The cell phone became a mass media world of its own. In a box the size and weight of a deck of cards, we hold our photos, music, telephone, television, movies, Internet, email, cameras, video cameras, planners, news sources, calculators, athletic trainers, video games, GPS navigators, road maps, restaurant finders, sniper rifle cross-hairs, fashion statements, and who knows what else.

And with all that—given the world of entertainment, diversions, and applications with which our cell phones are equipped to delight us—the grandest sensation that is blowing everybody away consists essentially of sending and receiving strings of 140 letters, numbers, and symbols.

We could be stimulated, intoxicated, or carried adrift by the tumult of mindblowing displays of technological genius. But millions of people are captivated instead, once again, by the mere exchange of words.

Twitter is ticker tape on steroids, the telegraph for dummies. It's a bunch of words flying around the world, getting caught in the Internets, and I absolutely love it for that.

Wednesday, July 01, 2009

Things to Like about Twitter: #2 Conversation

Twitter is basically a bunch of people talking on the Internet. That's it. Ignore the hooey about the question, "What are you doing?" Tweets do occasionally take that form, but people type whatever they want into their 140-character containers. Twitter is really just one gigantic conversation.

That's the beautiful simplicity of it. Whether by phone, by Web, by Twitter app, or by the plain old Twitter home page, Twitter is just a single silo of tweets. The gross complexity of it is that it's also a billion random tiny conversations that can be categorized, searched, hash-tagged, nested (on Tweetboards), replied to, sent privately and directly, posted for all the world to see, linked through, linked to, deleted, and retweeted (RT). It is equal parts organized and chaotic.

It's like a party where all the Jesus people, atheists, anal-retentives, pack rats, control freaks, free-thinking hippies, slobs, nerds, geeks, preps, righteous dudes, Ferris lovers, school administrators, Scrabble lovers, Harley riders, sellers, buyers, poets, dreamers, hummers, and screamers are all invited. You can get advice, inspiration, laughs, alerts, pictures, stories, summaries, games, tech news, good news, bad news, fake news, and stuff you didn't know about Argentinian airlines.
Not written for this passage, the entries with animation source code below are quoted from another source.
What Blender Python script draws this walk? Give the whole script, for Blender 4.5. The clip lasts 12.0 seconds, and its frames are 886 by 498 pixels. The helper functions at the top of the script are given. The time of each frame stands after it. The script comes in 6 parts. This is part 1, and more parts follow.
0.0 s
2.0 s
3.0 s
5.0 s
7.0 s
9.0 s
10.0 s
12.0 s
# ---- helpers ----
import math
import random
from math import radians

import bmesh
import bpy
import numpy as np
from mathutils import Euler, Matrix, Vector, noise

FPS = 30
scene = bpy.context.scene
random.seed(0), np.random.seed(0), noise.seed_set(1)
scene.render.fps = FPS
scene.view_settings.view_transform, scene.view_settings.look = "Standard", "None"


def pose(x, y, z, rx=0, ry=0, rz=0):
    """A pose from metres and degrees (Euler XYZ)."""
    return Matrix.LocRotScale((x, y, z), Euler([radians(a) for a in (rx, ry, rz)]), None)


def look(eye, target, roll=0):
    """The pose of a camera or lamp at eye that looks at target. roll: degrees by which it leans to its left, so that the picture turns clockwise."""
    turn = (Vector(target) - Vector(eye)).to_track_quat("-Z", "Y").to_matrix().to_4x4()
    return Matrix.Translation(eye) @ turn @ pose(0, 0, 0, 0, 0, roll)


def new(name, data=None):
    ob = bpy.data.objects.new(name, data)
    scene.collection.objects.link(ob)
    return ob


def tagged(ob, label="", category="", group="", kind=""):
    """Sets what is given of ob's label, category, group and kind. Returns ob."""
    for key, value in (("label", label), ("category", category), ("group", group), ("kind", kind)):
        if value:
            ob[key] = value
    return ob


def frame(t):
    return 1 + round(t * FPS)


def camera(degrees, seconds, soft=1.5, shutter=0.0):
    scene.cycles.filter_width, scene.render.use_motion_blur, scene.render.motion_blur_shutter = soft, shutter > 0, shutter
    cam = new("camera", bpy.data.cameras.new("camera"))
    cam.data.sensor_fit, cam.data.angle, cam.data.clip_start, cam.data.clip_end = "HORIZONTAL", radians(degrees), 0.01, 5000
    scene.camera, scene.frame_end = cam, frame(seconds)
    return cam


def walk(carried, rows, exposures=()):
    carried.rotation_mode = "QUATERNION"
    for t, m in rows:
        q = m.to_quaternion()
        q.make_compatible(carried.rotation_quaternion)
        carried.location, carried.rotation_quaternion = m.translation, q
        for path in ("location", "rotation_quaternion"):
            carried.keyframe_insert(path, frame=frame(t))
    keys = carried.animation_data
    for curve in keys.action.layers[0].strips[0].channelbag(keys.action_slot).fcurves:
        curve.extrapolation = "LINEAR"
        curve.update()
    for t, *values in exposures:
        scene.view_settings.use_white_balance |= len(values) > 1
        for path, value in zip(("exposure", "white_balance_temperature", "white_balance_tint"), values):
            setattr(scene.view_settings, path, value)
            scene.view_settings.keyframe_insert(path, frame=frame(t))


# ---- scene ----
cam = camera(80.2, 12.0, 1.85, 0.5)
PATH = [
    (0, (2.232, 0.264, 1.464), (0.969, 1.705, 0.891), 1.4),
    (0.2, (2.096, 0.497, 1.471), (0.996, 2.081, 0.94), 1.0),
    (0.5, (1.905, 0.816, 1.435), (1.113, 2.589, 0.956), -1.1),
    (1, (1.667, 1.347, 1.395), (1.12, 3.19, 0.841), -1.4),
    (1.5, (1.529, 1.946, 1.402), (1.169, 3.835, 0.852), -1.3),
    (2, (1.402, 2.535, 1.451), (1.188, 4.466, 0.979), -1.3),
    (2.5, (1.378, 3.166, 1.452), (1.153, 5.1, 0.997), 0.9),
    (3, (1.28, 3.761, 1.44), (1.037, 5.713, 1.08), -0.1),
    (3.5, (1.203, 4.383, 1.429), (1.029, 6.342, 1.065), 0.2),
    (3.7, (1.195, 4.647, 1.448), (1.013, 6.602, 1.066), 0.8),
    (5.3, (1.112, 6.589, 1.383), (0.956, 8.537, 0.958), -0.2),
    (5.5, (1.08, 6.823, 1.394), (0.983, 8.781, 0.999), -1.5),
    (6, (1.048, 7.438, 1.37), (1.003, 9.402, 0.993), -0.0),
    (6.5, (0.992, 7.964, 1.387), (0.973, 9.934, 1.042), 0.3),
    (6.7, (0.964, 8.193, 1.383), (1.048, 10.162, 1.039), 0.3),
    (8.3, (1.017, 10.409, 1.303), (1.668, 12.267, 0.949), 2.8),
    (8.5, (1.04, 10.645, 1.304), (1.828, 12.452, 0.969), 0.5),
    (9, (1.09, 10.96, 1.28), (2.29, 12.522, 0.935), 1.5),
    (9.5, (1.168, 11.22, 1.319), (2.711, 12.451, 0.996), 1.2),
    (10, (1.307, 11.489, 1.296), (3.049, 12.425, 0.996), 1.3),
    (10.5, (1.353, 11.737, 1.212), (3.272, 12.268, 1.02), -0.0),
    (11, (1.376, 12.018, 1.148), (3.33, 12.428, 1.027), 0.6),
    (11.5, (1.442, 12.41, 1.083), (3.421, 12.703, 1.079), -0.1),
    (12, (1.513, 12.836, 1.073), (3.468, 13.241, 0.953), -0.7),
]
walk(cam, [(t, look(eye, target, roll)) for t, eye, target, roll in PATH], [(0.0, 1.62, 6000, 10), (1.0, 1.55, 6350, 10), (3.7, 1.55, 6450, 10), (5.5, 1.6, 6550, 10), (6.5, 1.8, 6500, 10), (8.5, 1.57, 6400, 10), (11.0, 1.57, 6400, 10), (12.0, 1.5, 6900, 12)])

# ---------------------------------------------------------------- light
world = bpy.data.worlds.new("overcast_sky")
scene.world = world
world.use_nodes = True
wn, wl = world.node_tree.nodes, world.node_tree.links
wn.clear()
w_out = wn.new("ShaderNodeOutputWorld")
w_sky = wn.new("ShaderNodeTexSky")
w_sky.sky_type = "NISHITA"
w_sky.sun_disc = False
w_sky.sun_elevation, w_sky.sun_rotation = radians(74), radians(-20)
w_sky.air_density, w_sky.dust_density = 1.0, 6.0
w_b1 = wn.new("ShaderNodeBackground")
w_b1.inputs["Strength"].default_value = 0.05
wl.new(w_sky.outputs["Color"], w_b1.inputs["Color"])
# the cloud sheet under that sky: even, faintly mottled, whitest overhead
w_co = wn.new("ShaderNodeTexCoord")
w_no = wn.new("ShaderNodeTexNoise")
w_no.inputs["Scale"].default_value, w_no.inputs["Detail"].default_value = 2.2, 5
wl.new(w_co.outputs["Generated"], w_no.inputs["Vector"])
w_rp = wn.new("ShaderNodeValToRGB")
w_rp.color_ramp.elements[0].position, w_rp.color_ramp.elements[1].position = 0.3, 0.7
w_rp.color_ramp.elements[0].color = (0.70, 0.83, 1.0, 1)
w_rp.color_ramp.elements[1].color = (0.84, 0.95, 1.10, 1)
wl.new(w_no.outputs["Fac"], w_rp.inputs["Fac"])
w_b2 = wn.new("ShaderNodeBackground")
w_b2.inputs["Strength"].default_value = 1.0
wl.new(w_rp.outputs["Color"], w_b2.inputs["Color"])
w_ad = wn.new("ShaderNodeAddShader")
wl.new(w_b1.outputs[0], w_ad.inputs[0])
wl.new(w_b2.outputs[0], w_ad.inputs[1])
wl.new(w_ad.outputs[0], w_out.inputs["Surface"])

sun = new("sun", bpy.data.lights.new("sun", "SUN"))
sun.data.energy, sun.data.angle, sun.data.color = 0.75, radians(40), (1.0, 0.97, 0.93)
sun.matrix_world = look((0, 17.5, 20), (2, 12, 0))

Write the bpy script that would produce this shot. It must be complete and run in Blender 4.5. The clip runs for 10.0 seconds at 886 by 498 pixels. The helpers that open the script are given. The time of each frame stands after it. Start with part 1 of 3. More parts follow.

Or, you can just check in on how your friends are doing.

This is a big revelation, especially for Facebook users who try to read all their friends' updates and are expecting more of the same from Twitter. Like any place where conversations are being held, you can listen in, speak up, and/or ignore to your heart's content. You can catch up on practically any thread you please, but you needn't.

On the other hand, if you are planning on revealing the deepest, most guarded treasures of your very soul to everyone you hold dear as a kindred spirit . . . Twitter might not be the way to go. I mean, feel free to tweet your heart out, but recognize that you're probably talking with only those people who are listening at the time; you can't expect everyone who has ever heard your voice to hang on your every word.

Still, the twitting and tweeting has more permanence than a normal chat at a dinner party. People in Iran can actually hear you talking about Iran. You can selectively eavesdrop on almost anything. You can bend your ear toward whatever whispers you want.

But when it comes right down to it, it's just a lot of people talking.